■ **Aim of the exercise**
Return every line below as is, leaving out the pictures.

■ **Raw data**

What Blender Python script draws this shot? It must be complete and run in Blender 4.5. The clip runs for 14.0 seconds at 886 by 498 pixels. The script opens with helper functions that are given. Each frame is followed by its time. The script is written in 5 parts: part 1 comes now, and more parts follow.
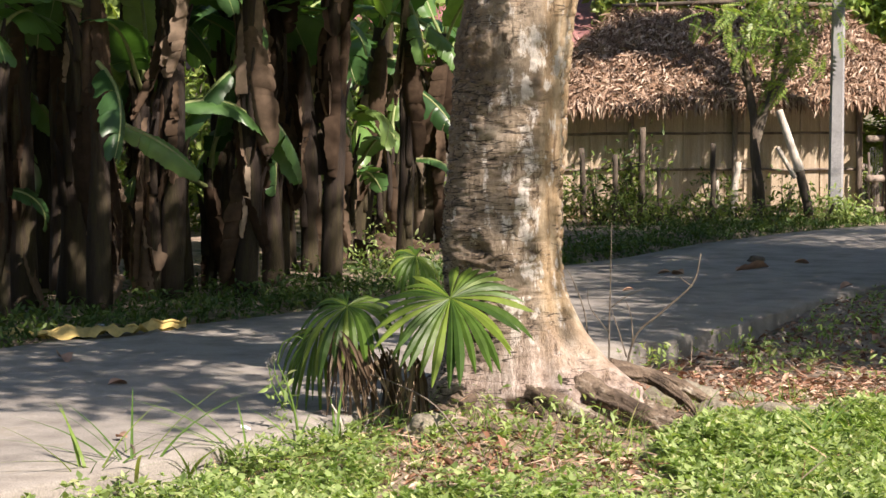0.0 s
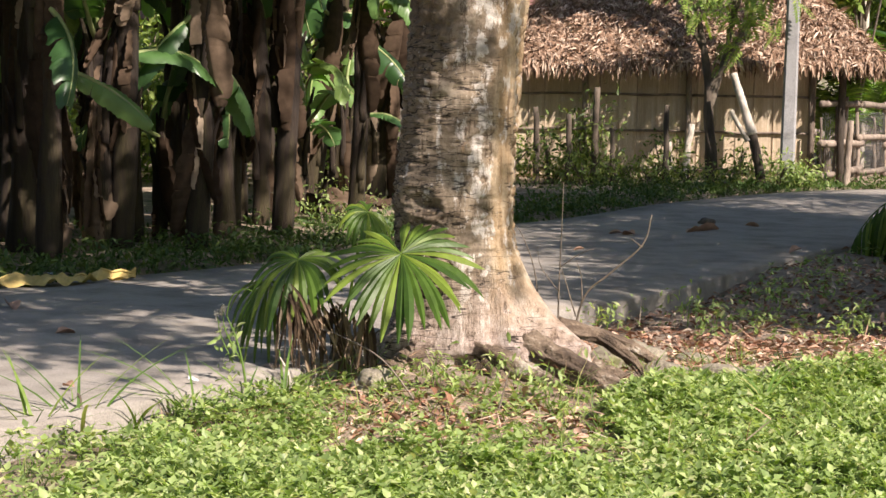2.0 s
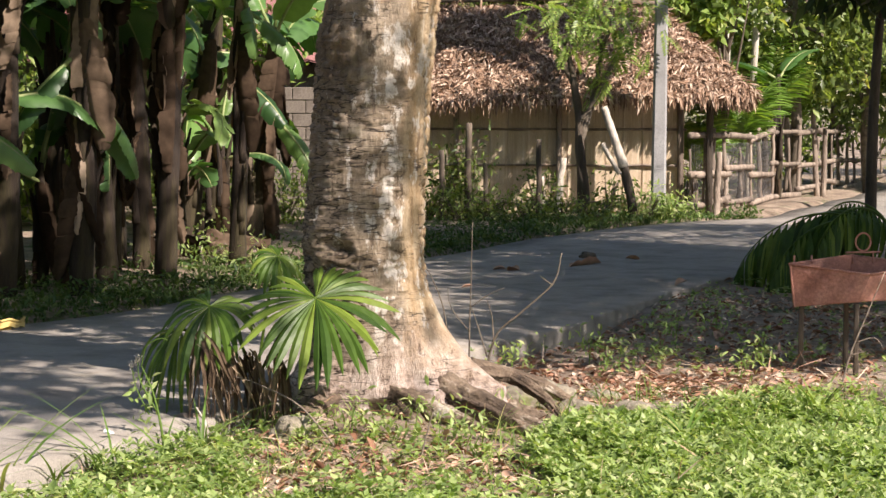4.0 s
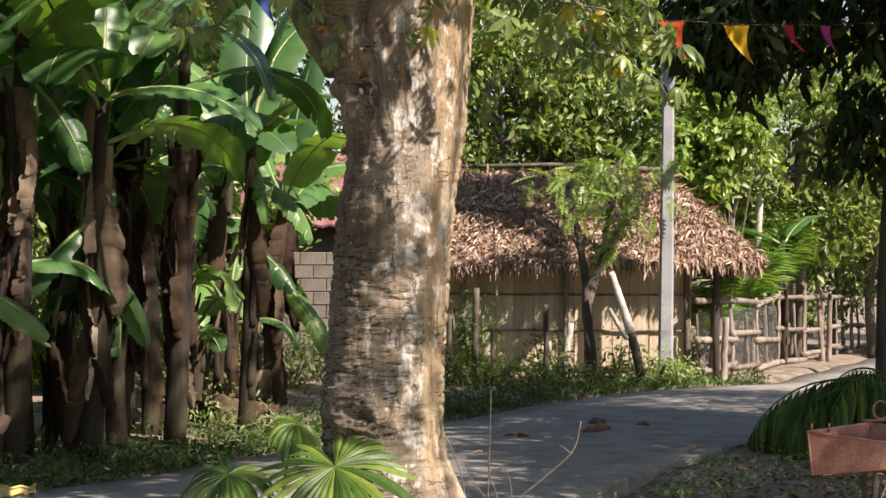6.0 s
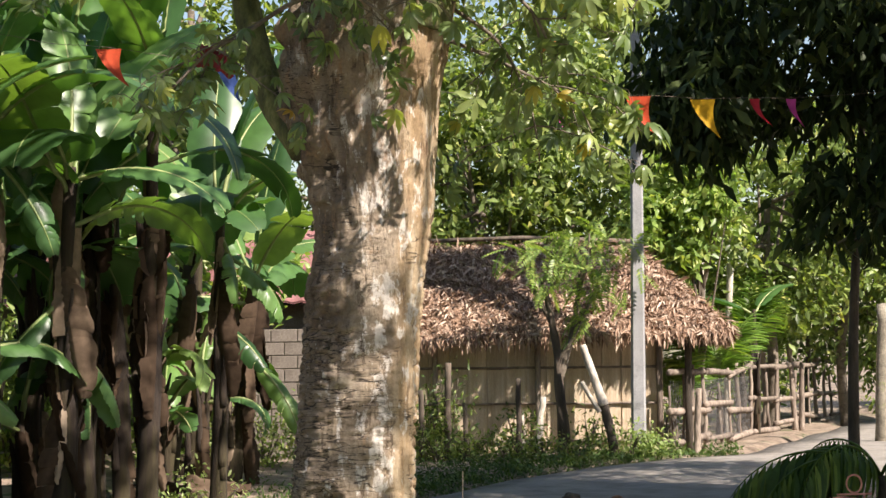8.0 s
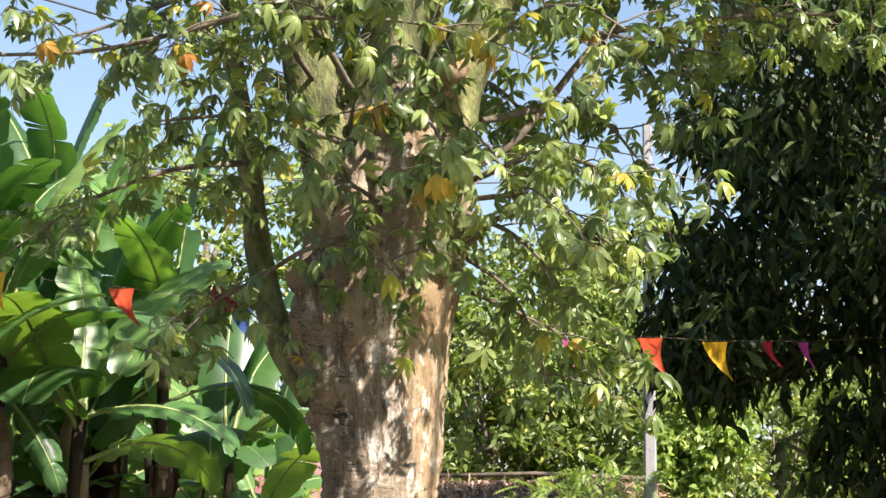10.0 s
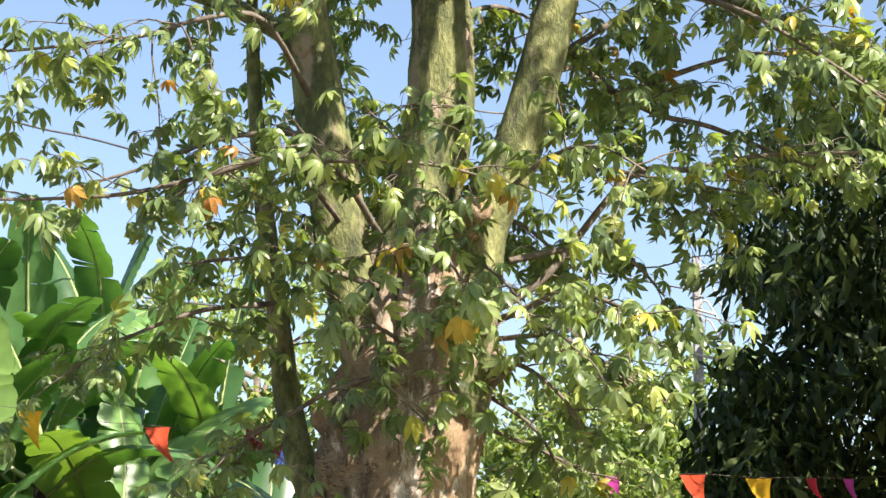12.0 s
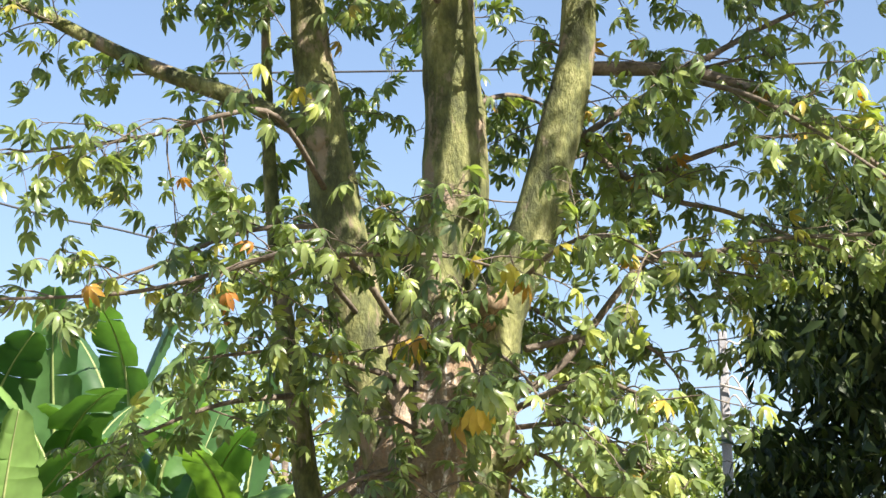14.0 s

■ **Solution to this problem**
What Blender Python script draws this shot? It must be complete and run in Blender 4.5. The clip runs for 14.0 seconds at 886 by 498 pixels. The script opens with helper functions that are given. Each frame is followed by its time. The script is written in 5 parts: part 1 comes now, and more parts follow.
0.0 s
2.0 s
4.0 s
6.0 s
8.0 s
10.0 s
12.0 s
14.0 s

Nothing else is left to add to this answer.